- Provided material -
== == ==

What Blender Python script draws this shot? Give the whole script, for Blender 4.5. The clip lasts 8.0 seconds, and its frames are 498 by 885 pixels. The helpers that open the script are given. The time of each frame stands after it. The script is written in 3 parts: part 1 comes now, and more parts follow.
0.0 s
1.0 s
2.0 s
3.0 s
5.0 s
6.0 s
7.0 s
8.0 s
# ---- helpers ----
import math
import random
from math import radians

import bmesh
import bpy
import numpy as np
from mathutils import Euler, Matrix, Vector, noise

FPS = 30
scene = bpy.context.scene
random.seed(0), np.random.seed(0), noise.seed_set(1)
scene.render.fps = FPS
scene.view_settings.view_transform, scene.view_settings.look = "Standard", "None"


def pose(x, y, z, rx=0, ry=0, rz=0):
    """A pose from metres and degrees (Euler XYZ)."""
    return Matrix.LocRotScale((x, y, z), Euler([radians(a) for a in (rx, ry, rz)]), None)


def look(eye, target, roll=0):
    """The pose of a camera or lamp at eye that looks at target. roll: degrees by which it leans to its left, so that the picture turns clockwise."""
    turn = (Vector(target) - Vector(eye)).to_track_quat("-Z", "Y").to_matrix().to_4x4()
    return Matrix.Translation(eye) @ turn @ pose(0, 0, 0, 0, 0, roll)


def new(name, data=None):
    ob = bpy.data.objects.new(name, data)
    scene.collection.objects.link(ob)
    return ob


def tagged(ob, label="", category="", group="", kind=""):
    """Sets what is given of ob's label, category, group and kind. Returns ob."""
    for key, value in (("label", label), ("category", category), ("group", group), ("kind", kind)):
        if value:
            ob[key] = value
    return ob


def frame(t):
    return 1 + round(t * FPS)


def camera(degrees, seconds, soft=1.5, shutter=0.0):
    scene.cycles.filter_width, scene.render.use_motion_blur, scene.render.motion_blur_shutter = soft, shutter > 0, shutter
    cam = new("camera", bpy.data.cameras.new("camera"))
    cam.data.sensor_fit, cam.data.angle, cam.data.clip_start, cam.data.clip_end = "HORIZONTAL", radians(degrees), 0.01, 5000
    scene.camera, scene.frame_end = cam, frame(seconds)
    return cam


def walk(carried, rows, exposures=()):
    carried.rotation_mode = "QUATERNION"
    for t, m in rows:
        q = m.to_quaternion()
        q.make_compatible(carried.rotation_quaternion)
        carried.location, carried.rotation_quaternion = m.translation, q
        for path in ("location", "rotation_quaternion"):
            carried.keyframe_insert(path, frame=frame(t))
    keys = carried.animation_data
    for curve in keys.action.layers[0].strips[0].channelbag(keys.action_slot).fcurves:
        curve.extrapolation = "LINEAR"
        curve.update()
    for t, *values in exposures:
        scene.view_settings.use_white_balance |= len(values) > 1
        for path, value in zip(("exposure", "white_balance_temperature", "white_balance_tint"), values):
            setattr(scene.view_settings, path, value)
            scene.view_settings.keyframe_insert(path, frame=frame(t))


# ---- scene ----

== == ==

- Task requirements -
Transcribe all lines as written.

- Task solution -
What Blender Python script draws this shot? Give the whole script, for Blender 4.5. The clip lasts 8.0 seconds, and its frames are 498 by 885 pixels. The helpers that open the script are given. The time of each frame stands after it. The script is written in 3 parts: part 1 comes now, and more parts follow.
0.0 s
1.0 s
2.0 s
3.0 s
5.0 s
6.0 s
7.0 s
8.0 s
# ---- helpers ----
import math
import random
from math import radians

import bmesh
import bpy
import numpy as np
from mathutils import Euler, Matrix, Vector, noise

FPS = 30
scene = bpy.context.scene
random.seed(0), np.random.seed(0), noise.seed_set(1)
scene.render.fps = FPS
scene.view_settings.view_transform, scene.view_settings.look = "Standard", "None"


def pose(x, y, z, rx=0, ry=0, rz=0):
    """A pose from metres and degrees (Euler XYZ)."""
    return Matrix.LocRotScale((x, y, z), Euler([radians(a) for a in (rx, ry, rz)]), None)


def look(eye, target, roll=0):
    """The pose of a camera or lamp at eye that looks at target. roll: degrees by which it leans to its left, so that the picture turns clockwise."""
    turn = (Vector(target) - Vector(eye)).to_track_quat("-Z", "Y").to_matrix().to_4x4()
    return Matrix.Translation(eye) @ turn @ pose(0, 0, 0, 0, 0, roll)


def new(name, data=None):
    ob = bpy.data.objects.new(name, data)
    scene.collection.objects.link(ob)
    return ob


def tagged(ob, label="", category="", group="", kind=""):
    """Sets what is given of ob's label, category, group and kind. Returns ob."""
    for key, value in (("label", label), ("category", category), ("group", group), ("kind", kind)):
        if value:
            ob[key] = value
    return ob


def frame(t):
    return 1 + round(t * FPS)


def camera(degrees, seconds, soft=1.5, shutter=0.0):
    scene.cycles.filter_width, scene.render.use_motion_blur, scene.render.motion_blur_shutter = soft, shutter > 0, shutter
    cam = new("camera", bpy.data.cameras.new("camera"))
    cam.data.sensor_fit, cam.data.angle, cam.data.clip_start, cam.data.clip_end = "HORIZONTAL", radians(degrees), 0.01, 5000
    scene.camera, scene.frame_end = cam, frame(seconds)
    return cam


def walk(carried, rows, exposures=()):
    carried.rotation_mode = "QUATERNION"
    for t, m in rows:
        q = m.to_quaternion()
        q.make_compatible(carried.rotation_quaternion)
        carried.location, carried.rotation_quaternion = m.translation, q
        for path in ("location", "rotation_quaternion"):
            carried.keyframe_insert(path, frame=frame(t))
    keys = carried.animation_data
    for curve in keys.action.layers[0].strips[0].channelbag(keys.action_slot).fcurves:
        curve.extrapolation = "LINEAR"
        curve.update()
    for t, *values in exposures:
        scene.view_settings.use_white_balance |= len(values) > 1
        for path, value in zip(("exposure", "white_balance_temperature", "white_balance_tint"), values):
            setattr(scene.view_settings, path, value)
            scene.view_settings.keyframe_insert(path, frame=frame(t))


# ---- scene ----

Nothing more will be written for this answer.